WHAT THE TASK ASKS = Copy all of the material exactly. Pictures are not to appear in the copy.

===

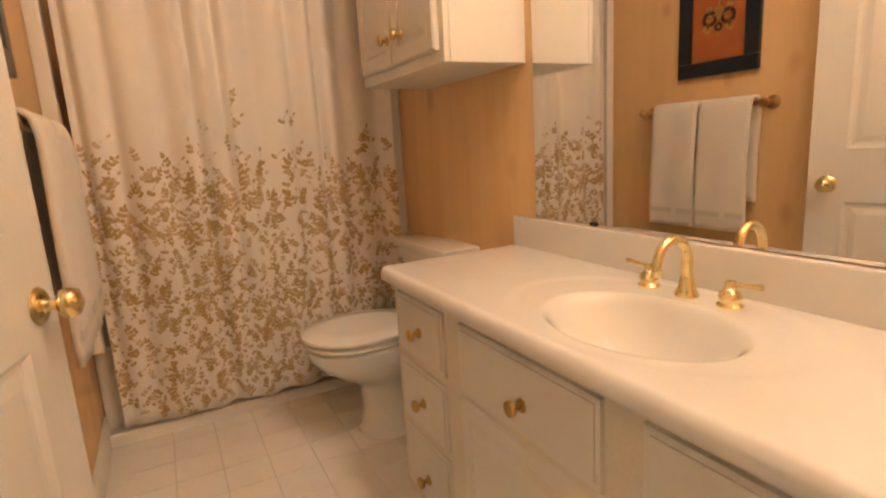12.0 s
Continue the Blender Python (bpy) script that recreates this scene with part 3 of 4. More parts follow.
            for j in range(12):
                u, v = rnd.uniform(-0.065, 0.045), rnd.uniform(0.215, 0.315)
                rect(u, v, u + rnd.uniform(0.010, 0.032), v + rnd.uniform(0.006, 0.020), (maroon, purple, white)[j % 3], rnd.uniform(-0.7, 0.7))
            rect(-0.026, 0.016, -0.004, 0.085, tan)
            rect(-0.034, 0.060, 0.004, 0.076, tan)
            rect(0.030, 0.012, 0.042, 0.055, tan)
        elif k == 3:
            for r_ in range(10):
                for c_ in range(5):
                    u, v = -0.088 + c_ * 0.0352 + rnd.uniform(-0.003, 0.003), 0.085 + r_ * 0.025
                    if (r_ + c_) % 2 and abs(u + 0.018) < 0.075 - max(0.0, v - 0.27) * 0.6 and v < 0.32:
                        rect(u, v, u + rnd.uniform(0.024, 0.035), v + rnd.uniform(0.014, 0.024), (rust, orange, tan)[r_ % 3], rnd.uniform(-0.06, 0.06))
            rect(-0.094, 0.004, 0.030, 0.085, white)
            rect(-0.094, 0.085, -0.030, 0.135, white)
            for j in range(8):
                rect(-0.088 + j * 0.015, 0.012, -0.080 + j * 0.015, 0.080 + 0.040 * (j < 4), dark, 0.45 if j % 2 else 0.62)
            rect(0.032, 0.006, 0.092, 0.050, rust)
        elif k == 4:
            for u in (-0.092, 0.080):
                rect(u, 0.10, u + 0.012, 0.25, olive)
            disc(0.0, 0.21, 0.079, white, 0.0012, 0.064)
            disc(0.0, 0.21, 0.048, white, 0.0012, 0.034)
            rect(-0.044, 0.203, 0.044, 0.218, white)
            rect(-0.010, 0.170, 0.010, 0.250, white)
            for j in range(9):
                an = radians(205 + 130 * j / 8)
                rect(0.056 * math.cos(an) - 0.004, 0.21 + 0.056 * math.sin(an) - 0.006, 0.056 * math.cos(an) + 0.004, 0.21 + 0.056 * math.sin(an) + 0.006, pale, -an)
            for u, v0, v1 in ((-0.072, 0.030, 0.118), (-0.030, 0.060, 0.124), (0.012, 0.026, 0.120), (0.060, 0.040, 0.112)):
                rect(u, v0, u + 0.014, v1, white, 0.10)
            for u, v in ((-0.060, 0.106), (-0.060, 0.070), (0.024, 0.104), (0.030, 0.066)):
                rect(u, v, u + 0.034, v + 0.014, white, 0.10)
            rect(-0.090, 0.004, 0.020, 0.024, navy, 0.05)
            rect(0.022, 0.004, 0.088, 0.030, green)
        else:
            rect(-0.024, 0.150, 0.030, 0.235, white)
            disc(0.003, 0.200, 0.019, red, 0.0012, 0.010)
            rect(-0.010, 0.160, 0.016, 0.172, red)
            rect(-0.094, 0.004, 0.030, 0.110, dusky)
            for j in range(10):
                u, v = rnd.uniform(-0.085, 0.060), rnd.uniform(0.015, 0.135)
                rect(u, v, u + rnd.uniform(0.010, 0.035), v + rnd.uniform(0.005, 0.012), dusky if j % 2 else maroon, rnd.uniform(-0.4, 0.4))
            rect(-0.080, 0.262, 0.080, 0.268, dusky)
    return b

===

SOLUTION FOR THIS EXERCISE =
12.0 s
Continue the Blender Python (bpy) script that recreates this scene with part 3 of 4. More parts follow.
            for j in range(12):
                u, v = rnd.uniform(-0.065, 0.045), rnd.uniform(0.215, 0.315)
                rect(u, v, u + rnd.uniform(0.010, 0.032), v + rnd.uniform(0.006, 0.020), (maroon, purple, white)[j % 3], rnd.uniform(-0.7, 0.7))
            rect(-0.026, 0.016, -0.004, 0.085, tan)
            rect(-0.034, 0.060, 0.004, 0.076, tan)
            rect(0.030, 0.012, 0.042, 0.055, tan)
        elif k == 3:
            for r_ in range(10):
                for c_ in range(5):
                    u, v = -0.088 + c_ * 0.0352 + rnd.uniform(-0.003, 0.003), 0.085 + r_ * 0.025
                    if (r_ + c_) % 2 and abs(u + 0.018) < 0.075 - max(0.0, v - 0.27) * 0.6 and v < 0.32:
                        rect(u, v, u + rnd.uniform(0.024, 0.035), v + rnd.uniform(0.014, 0.024), (rust, orange, tan)[r_ % 3], rnd.uniform(-0.06, 0.06))
            rect(-0.094, 0.004, 0.030, 0.085, white)
            rect(-0.094, 0.085, -0.030, 0.135, white)
            for j in range(8):
                rect(-0.088 + j * 0.015, 0.012, -0.080 + j * 0.015, 0.080 + 0.040 * (j < 4), dark, 0.45 if j % 2 else 0.62)
            rect(0.032, 0.006, 0.092, 0.050, rust)
        elif k == 4:
            for u in (-0.092, 0.080):
                rect(u, 0.10, u + 0.012, 0.25, olive)
            disc(0.0, 0.21, 0.079, white, 0.0012, 0.064)
            disc(0.0, 0.21, 0.048, white, 0.0012, 0.034)
            rect(-0.044, 0.203, 0.044, 0.218, white)
            rect(-0.010, 0.170, 0.010, 0.250, white)
            for j in range(9):
                an = radians(205 + 130 * j / 8)
                rect(0.056 * math.cos(an) - 0.004, 0.21 + 0.056 * math.sin(an) - 0.006, 0.056 * math.cos(an) + 0.004, 0.21 + 0.056 * math.sin(an) + 0.006, pale, -an)
            for u, v0, v1 in ((-0.072, 0.030, 0.118), (-0.030, 0.060, 0.124), (0.012, 0.026, 0.120), (0.060, 0.040, 0.112)):
                rect(u, v0, u + 0.014, v1, white, 0.10)
            for u, v in ((-0.060, 0.106), (-0.060, 0.070), (0.024, 0.104), (0.030, 0.066)):
                rect(u, v, u + 0.034, v + 0.014, white, 0.10)
            rect(-0.090, 0.004, 0.020, 0.024, navy, 0.05)
            rect(0.022, 0.004, 0.088, 0.030, green)
        else:
            rect(-0.024, 0.150, 0.030, 0.235, white)
            disc(0.003, 0.200, 0.019, red, 0.0012, 0.010)
            rect(-0.010, 0.160, 0.016, 0.172, red)
            rect(-0.094, 0.004, 0.030, 0.110, dusky)
            for j in range(10):
                u, v = rnd.uniform(-0.085, 0.060), rnd.uniform(0.015, 0.135)
                rect(u, v, u + rnd.uniform(0.010, 0.035), v + rnd.uniform(0.005, 0.012), dusky if j % 2 else maroon, rnd.uniform(-0.4, 0.4))
            rect(-0.080, 0.262, 0.080, 0.268, dusky)
    return b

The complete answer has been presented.